**What you are asked to do**
Reproduce all the entries exactly and keep the pictures out.

┏━━

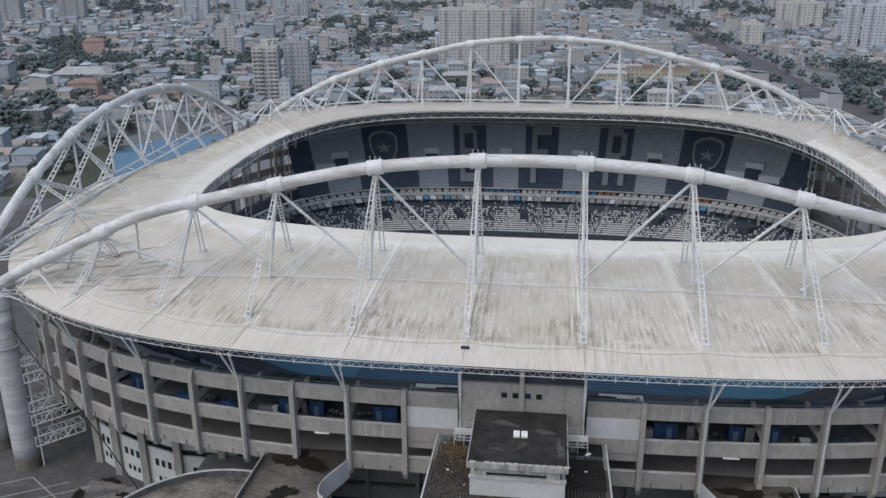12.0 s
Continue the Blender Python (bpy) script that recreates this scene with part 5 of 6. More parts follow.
        part("bridge_rail", bm, M_PALECONC, side_wall)
    for x, y in ((4.5, 18.5), (14.5, 18.5)):
        bm = bmesh.new()
        tube(bm, ((X(x), y, -0.1), (X(x), y, 19.6)), 0.45, 10)
        part("column", bm, M_CONC, t)
    return t


ramp(-1)
ramp(1)
for cx, cy, rx, ry, sd in ((-38.0, -117.3, 4.2, 2.7, 44), (-38.6, -127.0, 2.2, 2.2, 22), (-37.3, -130.6, 0.8, 0.9, 24), (-34.3, -135.0, 1.7, 1.4, 23), (36.4, -118.4, 3.0, 1.9, 25), (36.7, -126.6, 4.6, 4.2, 26), (43.2, -117.9, 1.2, 0.9, 28)):
    puddle(cx, cy, 20.08, rx, ry, sd, "dark rain puddle on the ramp deck")

# ---- office building ----
def glazing(name, tint, gloss):
    m = bpy.data.materials.new(name)
    m.use_nodes = True
    n, l = m.node_tree.nodes, m.node_tree.links
    n.remove(n["Principled BSDF"])
    t, g, mx, lw = n.new("ShaderNodeBsdfTransparent"), n.new("ShaderNodeBsdfGlossy"), n.new("ShaderNodeMixShader"), n.new("ShaderNodeFresnel")
    t.inputs["Color"].default_value = (*tint, 1)
    g.inputs["Color"].default_value = (0.75, 0.9, 0.9, 1)
    g.inputs["Roughness"].default_value = gloss
    lw.inputs["IOR"].default_value = 1.6
    l.new(lw.outputs["Fac"], mx.inputs["Fac"])
    l.new(t.outputs["BSDF"], mx.inputs[1])
    l.new(g.outputs["BSDF"], mx.inputs[2])
    l.new(mx.outputs["Shader"], n["Material Output"].inputs["Surface"])
    return m


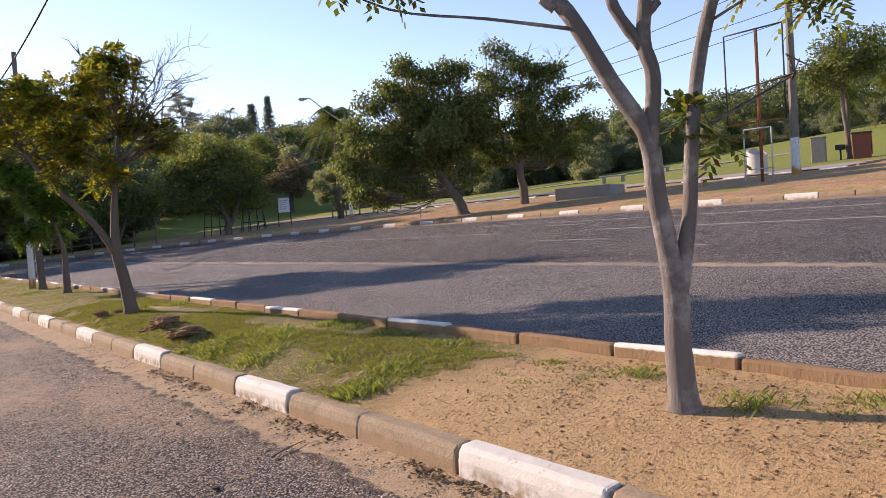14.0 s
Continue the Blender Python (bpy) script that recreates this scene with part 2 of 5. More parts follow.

┗━━

**Worked answer**
12.0 s
Continue the Blender Python (bpy) script that recreates this scene with part 5 of 6. More parts follow.
        part("bridge_rail", bm, M_PALECONC, side_wall)
    for x, y in ((4.5, 18.5), (14.5, 18.5)):
        bm = bmesh.new()
        tube(bm, ((X(x), y, -0.1), (X(x), y, 19.6)), 0.45, 10)
        part("column", bm, M_CONC, t)
    return t


ramp(-1)
ramp(1)
for cx, cy, rx, ry, sd in ((-38.0, -117.3, 4.2, 2.7, 44), (-38.6, -127.0, 2.2, 2.2, 22), (-37.3, -130.6, 0.8, 0.9, 24), (-34.3, -135.0, 1.7, 1.4, 23), (36.4, -118.4, 3.0, 1.9, 25), (36.7, -126.6, 4.6, 4.2, 26), (43.2, -117.9, 1.2, 0.9, 28)):
    puddle(cx, cy, 20.08, rx, ry, sd, "dark rain puddle on the ramp deck")

# ---- office building ----
def glazing(name, tint, gloss):
    m = bpy.data.materials.new(name)
    m.use_nodes = True
    n, l = m.node_tree.nodes, m.node_tree.links
    n.remove(n["Principled BSDF"])
    t, g, mx, lw = n.new("ShaderNodeBsdfTransparent"), n.new("ShaderNodeBsdfGlossy"), n.new("ShaderNodeMixShader"), n.new("ShaderNodeFresnel")
    t.inputs["Color"].default_value = (*tint, 1)
    g.inputs["Color"].default_value = (0.75, 0.9, 0.9, 1)
    g.inputs["Roughness"].default_value = gloss
    lw.inputs["IOR"].default_value = 1.6
    l.new(lw.outputs["Fac"], mx.inputs["Fac"])
    l.new(t.outputs["BSDF"], mx.inputs[1])
    l.new(g.outputs["BSDF"], mx.inputs[2])
    l.new(mx.outputs["Shader"], n["Material Output"].inputs["Surface"])
    return m


14.0 s
Continue the Blender Python (bpy) script that recreates this scene with part 2 of 5. More parts follow.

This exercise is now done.